- _What to do_:
Only lines with the word "exposures" are needed; collect each of them from the listing below.
########
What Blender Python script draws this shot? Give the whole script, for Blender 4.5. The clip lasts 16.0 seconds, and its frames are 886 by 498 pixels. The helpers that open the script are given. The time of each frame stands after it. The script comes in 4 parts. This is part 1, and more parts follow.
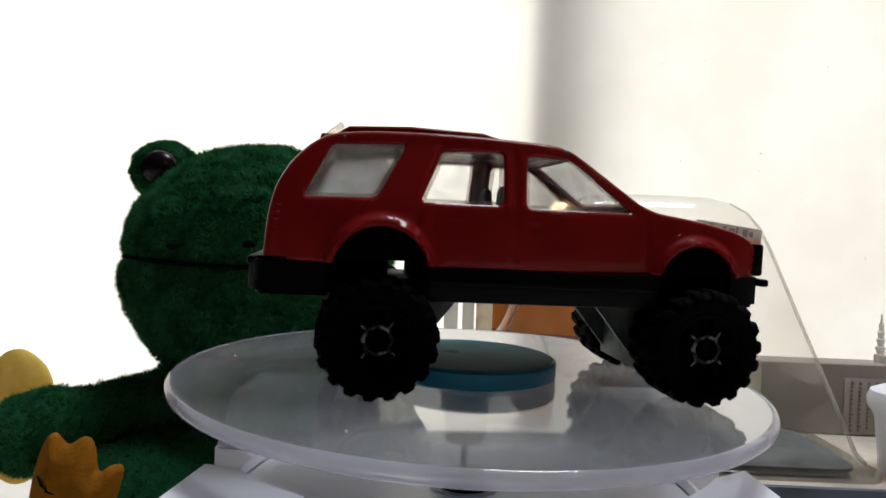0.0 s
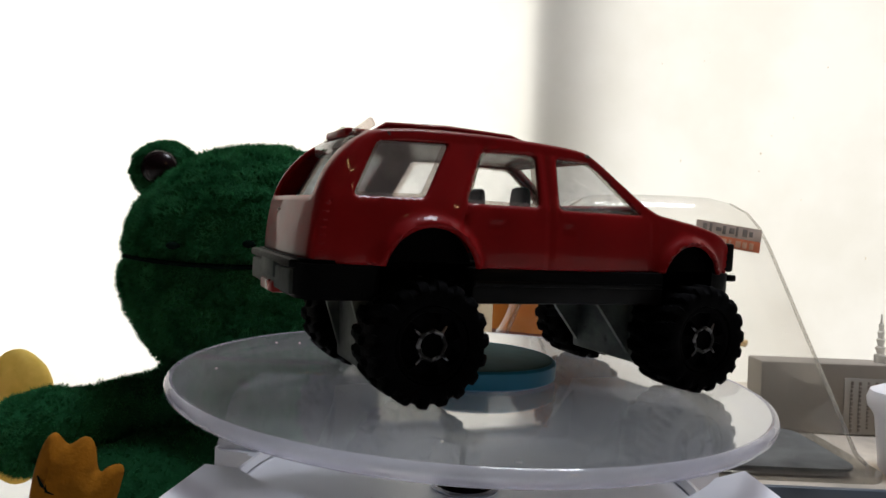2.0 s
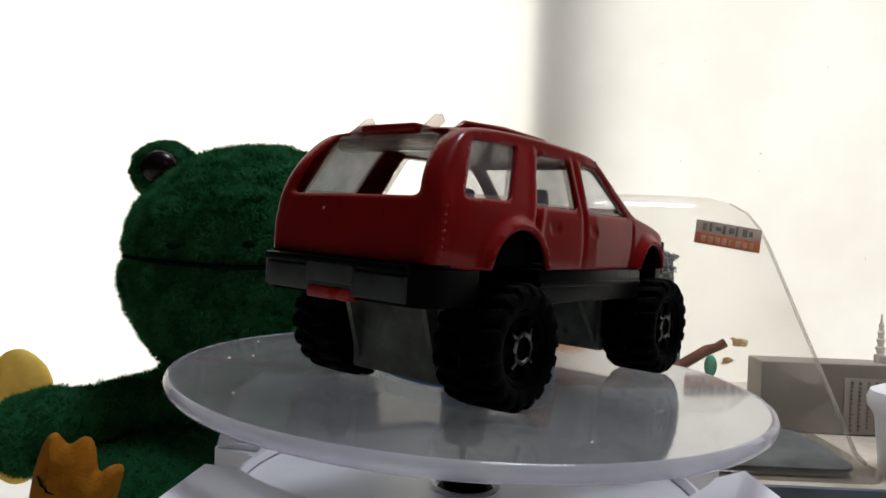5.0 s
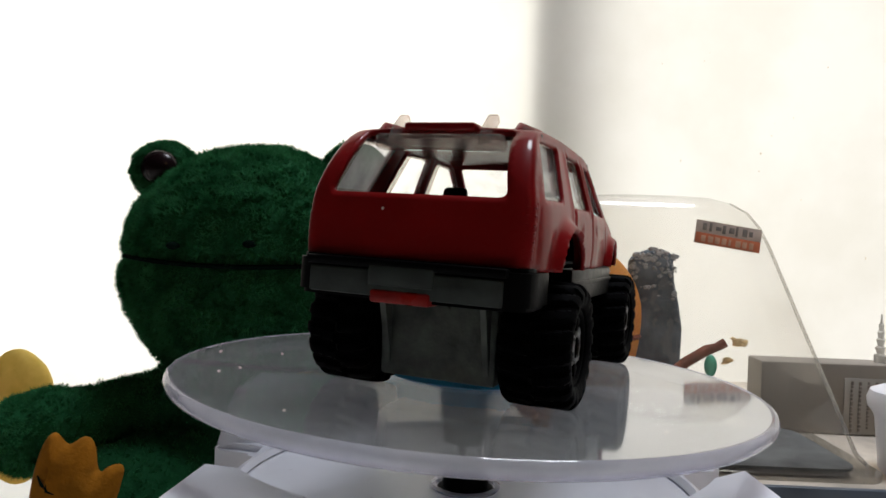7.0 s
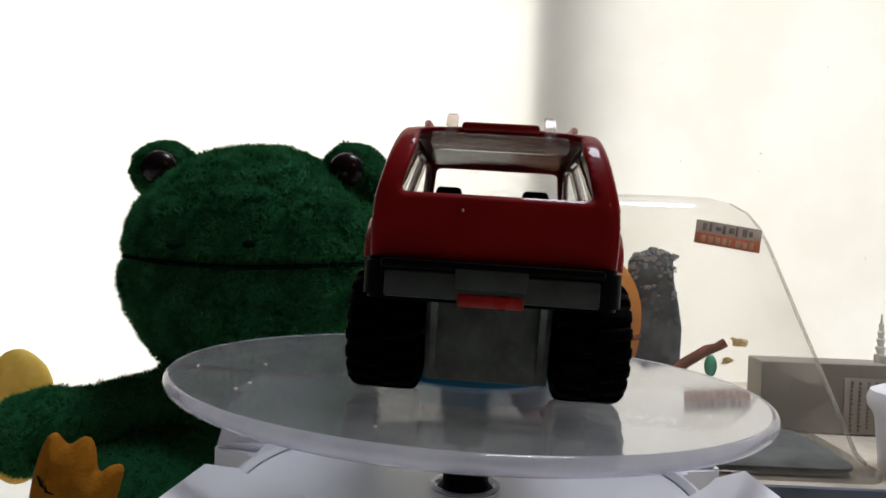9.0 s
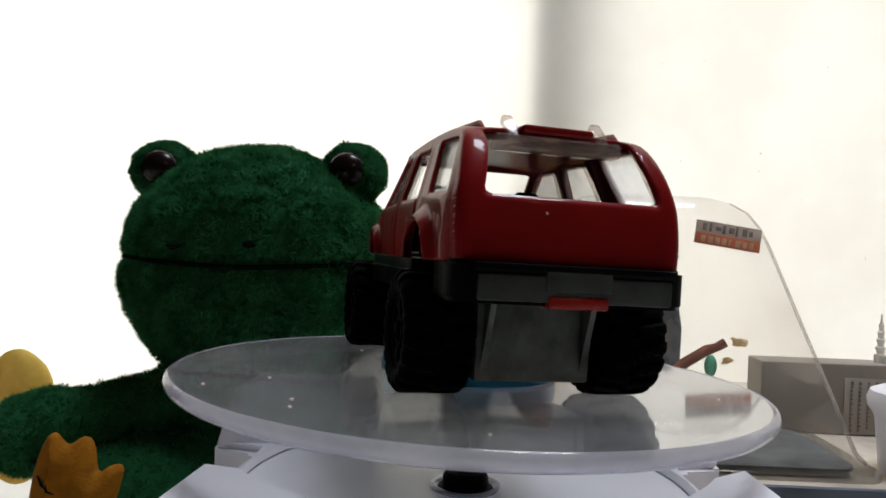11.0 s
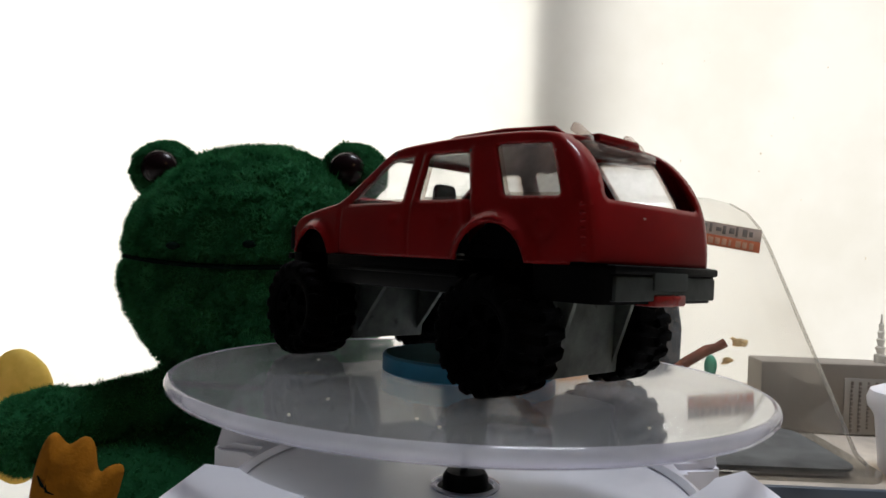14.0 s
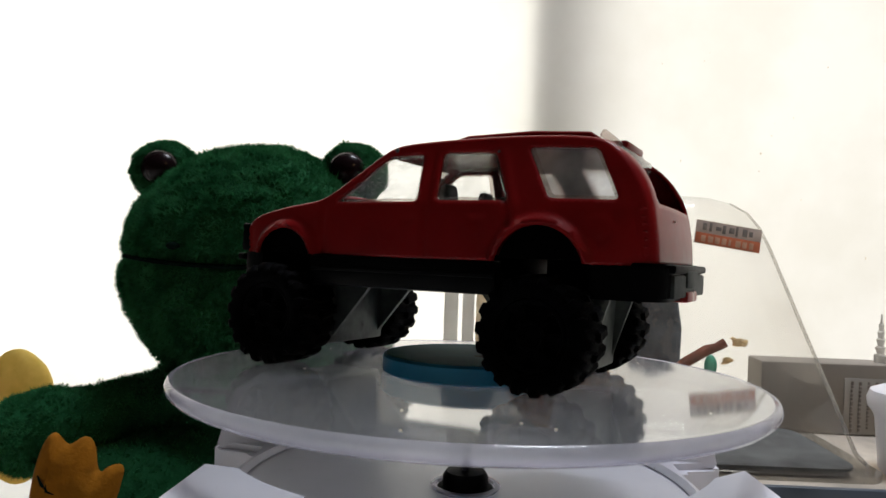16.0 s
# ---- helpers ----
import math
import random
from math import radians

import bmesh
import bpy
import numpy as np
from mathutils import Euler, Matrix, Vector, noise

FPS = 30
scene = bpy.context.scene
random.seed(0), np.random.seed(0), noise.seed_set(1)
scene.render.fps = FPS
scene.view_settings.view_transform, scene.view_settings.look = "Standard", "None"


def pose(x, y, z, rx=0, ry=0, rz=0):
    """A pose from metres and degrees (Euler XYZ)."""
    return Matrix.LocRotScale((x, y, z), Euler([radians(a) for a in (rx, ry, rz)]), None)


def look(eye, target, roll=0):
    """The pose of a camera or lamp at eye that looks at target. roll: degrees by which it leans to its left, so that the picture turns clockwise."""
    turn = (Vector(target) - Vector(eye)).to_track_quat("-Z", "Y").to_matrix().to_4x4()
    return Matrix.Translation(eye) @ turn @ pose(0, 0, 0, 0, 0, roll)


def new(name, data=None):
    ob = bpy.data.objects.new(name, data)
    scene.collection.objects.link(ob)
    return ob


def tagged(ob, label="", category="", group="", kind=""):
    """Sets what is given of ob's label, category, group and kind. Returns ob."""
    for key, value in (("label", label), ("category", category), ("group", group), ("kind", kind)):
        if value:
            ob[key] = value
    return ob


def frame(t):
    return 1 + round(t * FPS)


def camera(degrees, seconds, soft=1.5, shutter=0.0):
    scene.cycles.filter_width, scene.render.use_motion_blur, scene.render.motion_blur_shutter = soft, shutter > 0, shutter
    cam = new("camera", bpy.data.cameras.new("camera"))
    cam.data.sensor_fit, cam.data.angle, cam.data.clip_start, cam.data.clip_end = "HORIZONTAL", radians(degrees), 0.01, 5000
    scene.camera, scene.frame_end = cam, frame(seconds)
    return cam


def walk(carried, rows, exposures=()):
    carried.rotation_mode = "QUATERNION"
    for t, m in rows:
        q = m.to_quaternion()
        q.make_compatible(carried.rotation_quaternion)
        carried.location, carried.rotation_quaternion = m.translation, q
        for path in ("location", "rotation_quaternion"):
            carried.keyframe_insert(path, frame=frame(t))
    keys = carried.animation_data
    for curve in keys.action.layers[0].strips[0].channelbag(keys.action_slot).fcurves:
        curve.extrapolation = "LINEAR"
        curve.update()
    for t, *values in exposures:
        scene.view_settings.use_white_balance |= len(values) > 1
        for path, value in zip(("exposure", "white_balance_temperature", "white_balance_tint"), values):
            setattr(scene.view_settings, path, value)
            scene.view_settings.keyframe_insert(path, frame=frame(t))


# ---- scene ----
########
- _Correct response_:
def walk(carried, rows, exposures=()):
    for t, *values in exposures:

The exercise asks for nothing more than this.